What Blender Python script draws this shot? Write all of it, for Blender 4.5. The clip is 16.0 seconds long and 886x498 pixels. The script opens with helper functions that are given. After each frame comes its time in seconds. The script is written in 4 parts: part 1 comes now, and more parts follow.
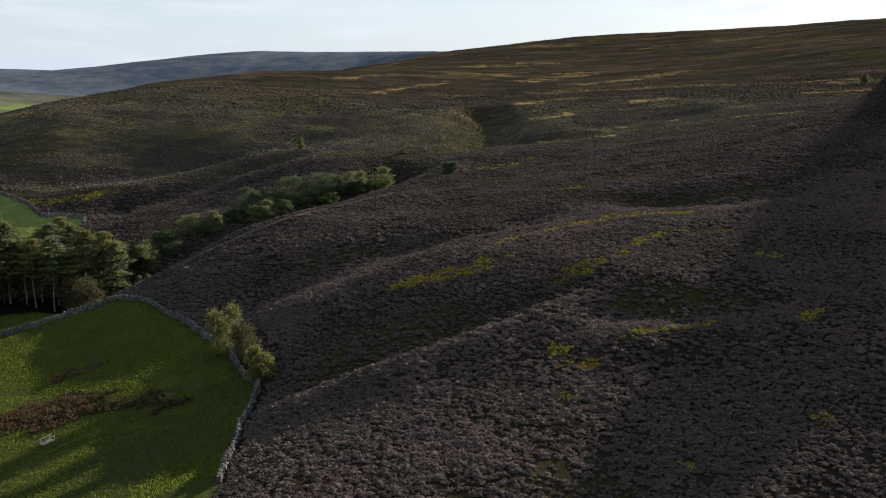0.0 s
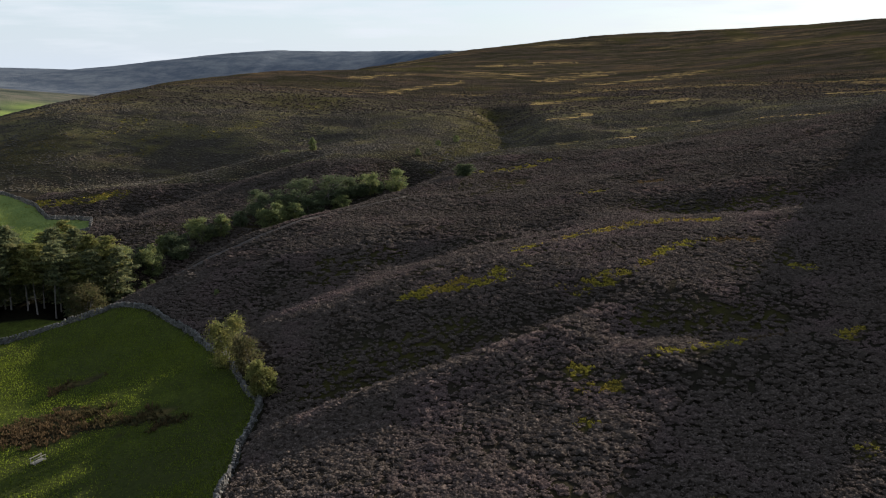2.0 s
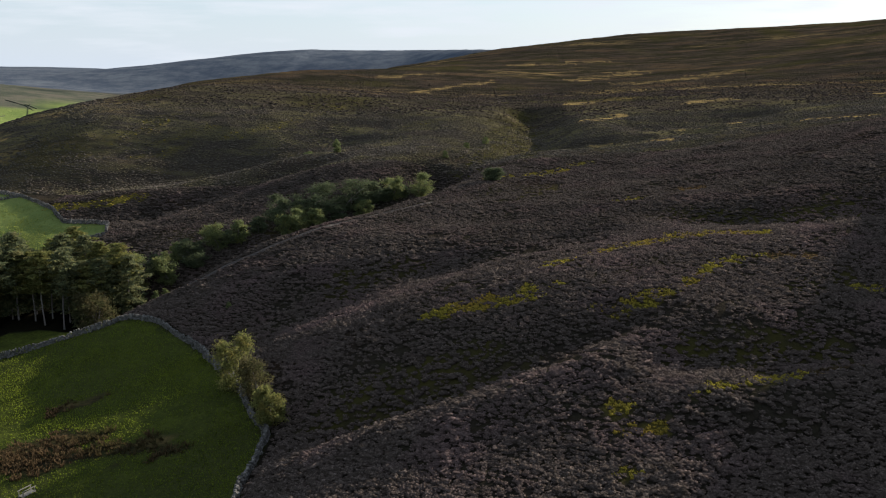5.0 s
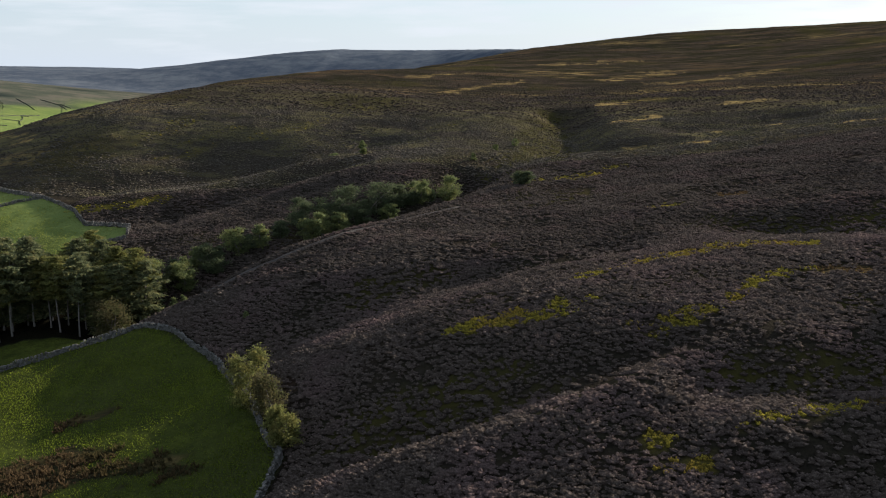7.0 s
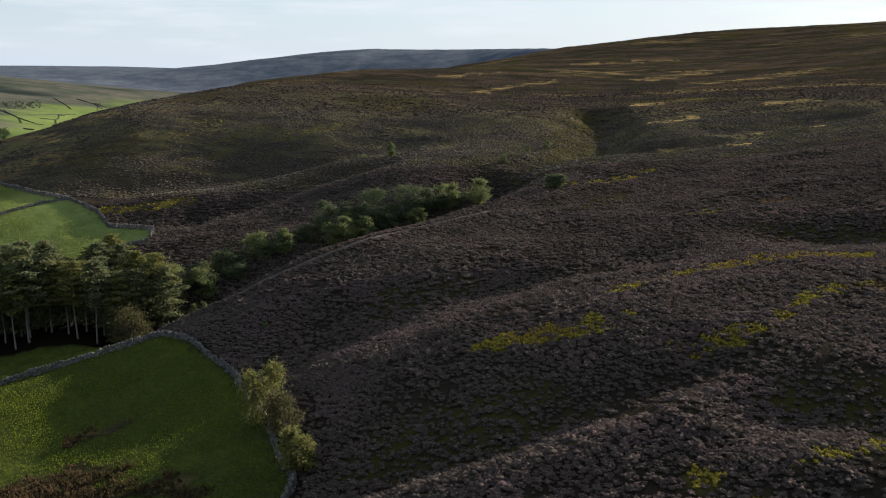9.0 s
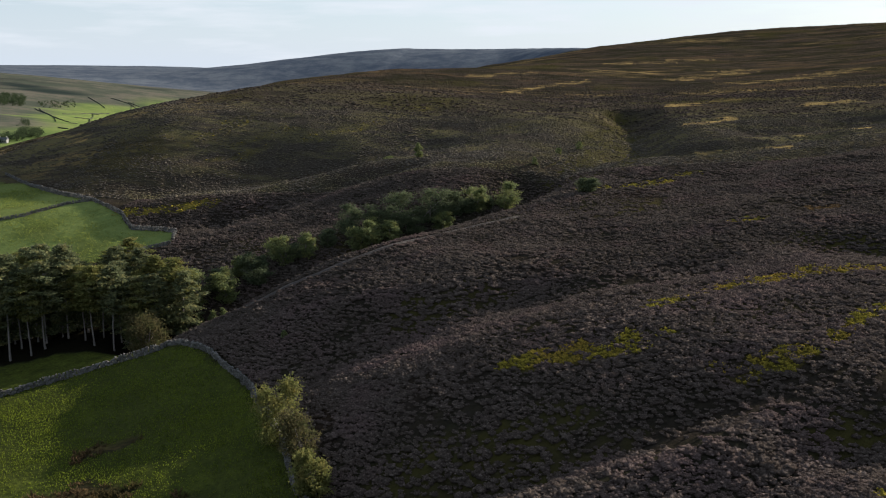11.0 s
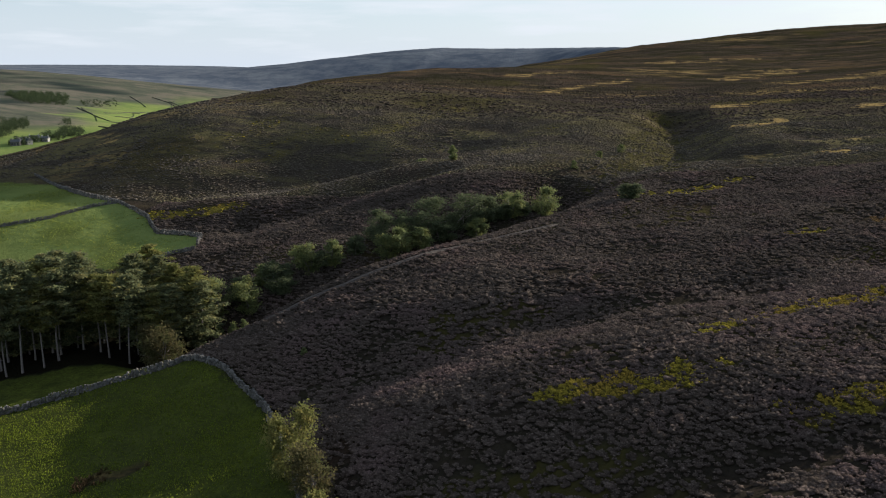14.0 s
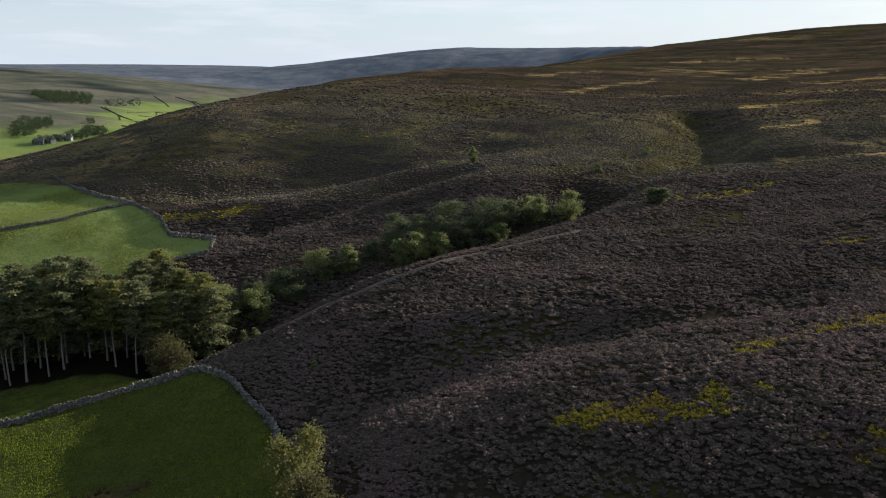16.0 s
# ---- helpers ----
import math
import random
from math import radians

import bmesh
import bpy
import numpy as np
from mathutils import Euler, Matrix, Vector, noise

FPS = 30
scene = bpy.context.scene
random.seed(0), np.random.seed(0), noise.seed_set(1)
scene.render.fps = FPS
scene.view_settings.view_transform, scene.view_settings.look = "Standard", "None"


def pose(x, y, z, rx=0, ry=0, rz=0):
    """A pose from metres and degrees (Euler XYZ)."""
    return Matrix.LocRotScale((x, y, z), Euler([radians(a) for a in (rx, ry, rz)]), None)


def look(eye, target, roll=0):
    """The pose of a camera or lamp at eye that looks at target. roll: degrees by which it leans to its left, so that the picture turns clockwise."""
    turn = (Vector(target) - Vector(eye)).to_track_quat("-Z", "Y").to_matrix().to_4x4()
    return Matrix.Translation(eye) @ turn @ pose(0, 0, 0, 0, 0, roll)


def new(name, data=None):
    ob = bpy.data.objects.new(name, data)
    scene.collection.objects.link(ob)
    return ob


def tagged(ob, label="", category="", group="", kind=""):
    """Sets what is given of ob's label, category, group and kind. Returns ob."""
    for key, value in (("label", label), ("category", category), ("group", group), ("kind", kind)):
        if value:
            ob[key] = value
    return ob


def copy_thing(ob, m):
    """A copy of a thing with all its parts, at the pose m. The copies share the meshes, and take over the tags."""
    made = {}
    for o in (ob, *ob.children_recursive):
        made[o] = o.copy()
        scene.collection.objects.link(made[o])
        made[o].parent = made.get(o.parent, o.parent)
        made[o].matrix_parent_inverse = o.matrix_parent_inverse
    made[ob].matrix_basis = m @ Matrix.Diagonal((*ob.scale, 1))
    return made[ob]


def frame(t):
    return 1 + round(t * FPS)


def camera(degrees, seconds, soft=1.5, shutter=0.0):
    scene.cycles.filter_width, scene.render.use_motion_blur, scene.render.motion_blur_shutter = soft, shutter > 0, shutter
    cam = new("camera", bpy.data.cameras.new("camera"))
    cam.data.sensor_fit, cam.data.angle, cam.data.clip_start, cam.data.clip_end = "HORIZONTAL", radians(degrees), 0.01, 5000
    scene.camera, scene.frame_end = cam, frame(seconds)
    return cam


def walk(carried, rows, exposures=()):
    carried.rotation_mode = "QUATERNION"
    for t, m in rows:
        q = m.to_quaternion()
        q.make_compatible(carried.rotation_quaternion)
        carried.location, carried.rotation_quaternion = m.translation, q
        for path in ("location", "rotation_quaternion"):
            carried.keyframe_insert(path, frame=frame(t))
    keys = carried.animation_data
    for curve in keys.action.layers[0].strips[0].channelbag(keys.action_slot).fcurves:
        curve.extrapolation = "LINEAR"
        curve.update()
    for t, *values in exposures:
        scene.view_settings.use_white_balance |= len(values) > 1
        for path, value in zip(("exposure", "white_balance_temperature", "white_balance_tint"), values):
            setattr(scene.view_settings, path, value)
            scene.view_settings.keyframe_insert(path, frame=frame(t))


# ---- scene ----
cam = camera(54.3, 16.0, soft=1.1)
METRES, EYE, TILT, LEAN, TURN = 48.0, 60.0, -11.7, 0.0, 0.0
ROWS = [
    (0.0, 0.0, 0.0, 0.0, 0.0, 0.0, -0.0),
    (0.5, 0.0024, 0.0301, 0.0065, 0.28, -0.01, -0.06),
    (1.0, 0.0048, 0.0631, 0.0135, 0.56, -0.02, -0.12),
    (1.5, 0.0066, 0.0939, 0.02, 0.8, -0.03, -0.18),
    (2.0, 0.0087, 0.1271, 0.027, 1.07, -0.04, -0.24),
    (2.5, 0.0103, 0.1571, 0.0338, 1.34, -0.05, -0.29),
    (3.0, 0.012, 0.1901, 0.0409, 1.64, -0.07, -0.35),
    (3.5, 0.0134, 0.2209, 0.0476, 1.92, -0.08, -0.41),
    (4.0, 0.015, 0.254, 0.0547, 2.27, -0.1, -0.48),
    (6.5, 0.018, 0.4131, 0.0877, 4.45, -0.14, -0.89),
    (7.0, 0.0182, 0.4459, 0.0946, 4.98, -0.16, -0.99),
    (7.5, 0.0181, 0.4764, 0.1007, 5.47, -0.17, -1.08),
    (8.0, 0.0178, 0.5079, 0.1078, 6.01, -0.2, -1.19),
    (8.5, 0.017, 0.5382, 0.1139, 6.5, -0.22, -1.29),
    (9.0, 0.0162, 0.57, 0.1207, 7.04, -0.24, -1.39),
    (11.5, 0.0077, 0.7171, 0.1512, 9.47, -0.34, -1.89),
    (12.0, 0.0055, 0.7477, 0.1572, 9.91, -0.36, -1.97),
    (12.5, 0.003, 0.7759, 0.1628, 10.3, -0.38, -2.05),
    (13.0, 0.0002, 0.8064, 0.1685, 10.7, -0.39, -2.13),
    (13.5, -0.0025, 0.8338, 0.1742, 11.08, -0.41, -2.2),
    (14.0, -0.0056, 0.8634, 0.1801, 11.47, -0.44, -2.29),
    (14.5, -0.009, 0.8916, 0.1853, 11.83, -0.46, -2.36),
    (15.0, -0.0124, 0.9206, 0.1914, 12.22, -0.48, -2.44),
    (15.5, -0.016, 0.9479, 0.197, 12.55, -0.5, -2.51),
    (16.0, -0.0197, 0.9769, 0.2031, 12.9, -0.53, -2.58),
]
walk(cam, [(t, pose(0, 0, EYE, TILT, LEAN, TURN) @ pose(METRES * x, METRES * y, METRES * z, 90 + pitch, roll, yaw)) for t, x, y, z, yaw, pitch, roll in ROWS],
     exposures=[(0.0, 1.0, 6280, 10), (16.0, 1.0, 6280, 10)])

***

EXERCISE REQUIREMENTS = Word for word, quote the lines above. Omit the pictures.

ANSWER TO THIS TASK =
What Blender Python script draws this shot? Write all of it, for Blender 4.5. The clip is 16.0 seconds long and 886x498 pixels. The script opens with helper functions that are given. After each frame comes its time in seconds. The script is written in 4 parts: part 1 comes now, and more parts follow.
0.0 s
2.0 s
5.0 s
7.0 s
9.0 s
11.0 s
14.0 s
16.0 s
# ---- helpers ----
import math
import random
from math import radians

import bmesh
import bpy
import numpy as np
from mathutils import Euler, Matrix, Vector, noise

FPS = 30
scene = bpy.context.scene
random.seed(0), np.random.seed(0), noise.seed_set(1)
scene.render.fps = FPS
scene.view_settings.view_transform, scene.view_settings.look = "Standard", "None"


def pose(x, y, z, rx=0, ry=0, rz=0):
    """A pose from metres and degrees (Euler XYZ)."""
    return Matrix.LocRotScale((x, y, z), Euler([radians(a) for a in (rx, ry, rz)]), None)


def look(eye, target, roll=0):
    """The pose of a camera or lamp at eye that looks at target. roll: degrees by which it leans to its left, so that the picture turns clockwise."""
    turn = (Vector(target) - Vector(eye)).to_track_quat("-Z", "Y").to_matrix().to_4x4()
    return Matrix.Translation(eye) @ turn @ pose(0, 0, 0, 0, 0, roll)


def new(name, data=None):
    ob = bpy.data.objects.new(name, data)
    scene.collection.objects.link(ob)
    return ob


def tagged(ob, label="", category="", group="", kind=""):
    """Sets what is given of ob's label, category, group and kind. Returns ob."""
    for key, value in (("label", label), ("category", category), ("group", group), ("kind", kind)):
        if value:
            ob[key] = value
    return ob


def copy_thing(ob, m):
    """A copy of a thing with all its parts, at the pose m. The copies share the meshes, and take over the tags."""
    made = {}
    for o in (ob, *ob.children_recursive):
        made[o] = o.copy()
        scene.collection.objects.link(made[o])
        made[o].parent = made.get(o.parent, o.parent)
        made[o].matrix_parent_inverse = o.matrix_parent_inverse
    made[ob].matrix_basis = m @ Matrix.Diagonal((*ob.scale, 1))
    return made[ob]


def frame(t):
    return 1 + round(t * FPS)


def camera(degrees, seconds, soft=1.5, shutter=0.0):
    scene.cycles.filter_width, scene.render.use_motion_blur, scene.render.motion_blur_shutter = soft, shutter > 0, shutter
    cam = new("camera", bpy.data.cameras.new("camera"))
    cam.data.sensor_fit, cam.data.angle, cam.data.clip_start, cam.data.clip_end = "HORIZONTAL", radians(degrees), 0.01, 5000
    scene.camera, scene.frame_end = cam, frame(seconds)
    return cam


def walk(carried, rows, exposures=()):
    carried.rotation_mode = "QUATERNION"
    for t, m in rows:
        q = m.to_quaternion()
        q.make_compatible(carried.rotation_quaternion)
        carried.location, carried.rotation_quaternion = m.translation, q
        for path in ("location", "rotation_quaternion"):
            carried.keyframe_insert(path, frame=frame(t))
    keys = carried.animation_data
    for curve in keys.action.layers[0].strips[0].channelbag(keys.action_slot).fcurves:
        curve.extrapolation = "LINEAR"
        curve.update()
    for t, *values in exposures:
        scene.view_settings.use_white_balance |= len(values) > 1
        for path, value in zip(("exposure", "white_balance_temperature", "white_balance_tint"), values):
            setattr(scene.view_settings, path, value)
            scene.view_settings.keyframe_insert(path, frame=frame(t))


# ---- scene ----
cam = camera(54.3, 16.0, soft=1.1)
METRES, EYE, TILT, LEAN, TURN = 48.0, 60.0, -11.7, 0.0, 0.0
ROWS = [
    (0.0, 0.0, 0.0, 0.0, 0.0, 0.0, -0.0),
    (0.5, 0.0024, 0.0301, 0.0065, 0.28, -0.01, -0.06),
    (1.0, 0.0048, 0.0631, 0.0135, 0.56, -0.02, -0.12),
    (1.5, 0.0066, 0.0939, 0.02, 0.8, -0.03, -0.18),
    (2.0, 0.0087, 0.1271, 0.027, 1.07, -0.04, -0.24),
    (2.5, 0.0103, 0.1571, 0.0338, 1.34, -0.05, -0.29),
    (3.0, 0.012, 0.1901, 0.0409, 1.64, -0.07, -0.35),
    (3.5, 0.0134, 0.2209, 0.0476, 1.92, -0.08, -0.41),
    (4.0, 0.015, 0.254, 0.0547, 2.27, -0.1, -0.48),
    (6.5, 0.018, 0.4131, 0.0877, 4.45, -0.14, -0.89),
    (7.0, 0.0182, 0.4459, 0.0946, 4.98, -0.16, -0.99),
    (7.5, 0.0181, 0.4764, 0.1007, 5.47, -0.17, -1.08),
    (8.0, 0.0178, 0.5079, 0.1078, 6.01, -0.2, -1.19),
    (8.5, 0.017, 0.5382, 0.1139, 6.5, -0.22, -1.29),
    (9.0, 0.0162, 0.57, 0.1207, 7.04, -0.24, -1.39),
    (11.5, 0.0077, 0.7171, 0.1512, 9.47, -0.34, -1.89),
    (12.0, 0.0055, 0.7477, 0.1572, 9.91, -0.36, -1.97),
    (12.5, 0.003, 0.7759, 0.1628, 10.3, -0.38, -2.05),
    (13.0, 0.0002, 0.8064, 0.1685, 10.7, -0.39, -2.13),
    (13.5, -0.0025, 0.8338, 0.1742, 11.08, -0.41, -2.2),
    (14.0, -0.0056, 0.8634, 0.1801, 11.47, -0.44, -2.29),
    (14.5, -0.009, 0.8916, 0.1853, 11.83, -0.46, -2.36),
    (15.0, -0.0124, 0.9206, 0.1914, 12.22, -0.48, -2.44),
    (15.5, -0.016, 0.9479, 0.197, 12.55, -0.5, -2.51),
    (16.0, -0.0197, 0.9769, 0.2031, 12.9, -0.53, -2.58),
]
walk(cam, [(t, pose(0, 0, EYE, TILT, LEAN, TURN) @ pose(METRES * x, METRES * y, METRES * z, 90 + pitch, roll, yaw)) for t, x, y, z, yaw, pitch, roll in ROWS],
     exposures=[(0.0, 1.0, 6280, 10), (16.0, 1.0, 6280, 10)])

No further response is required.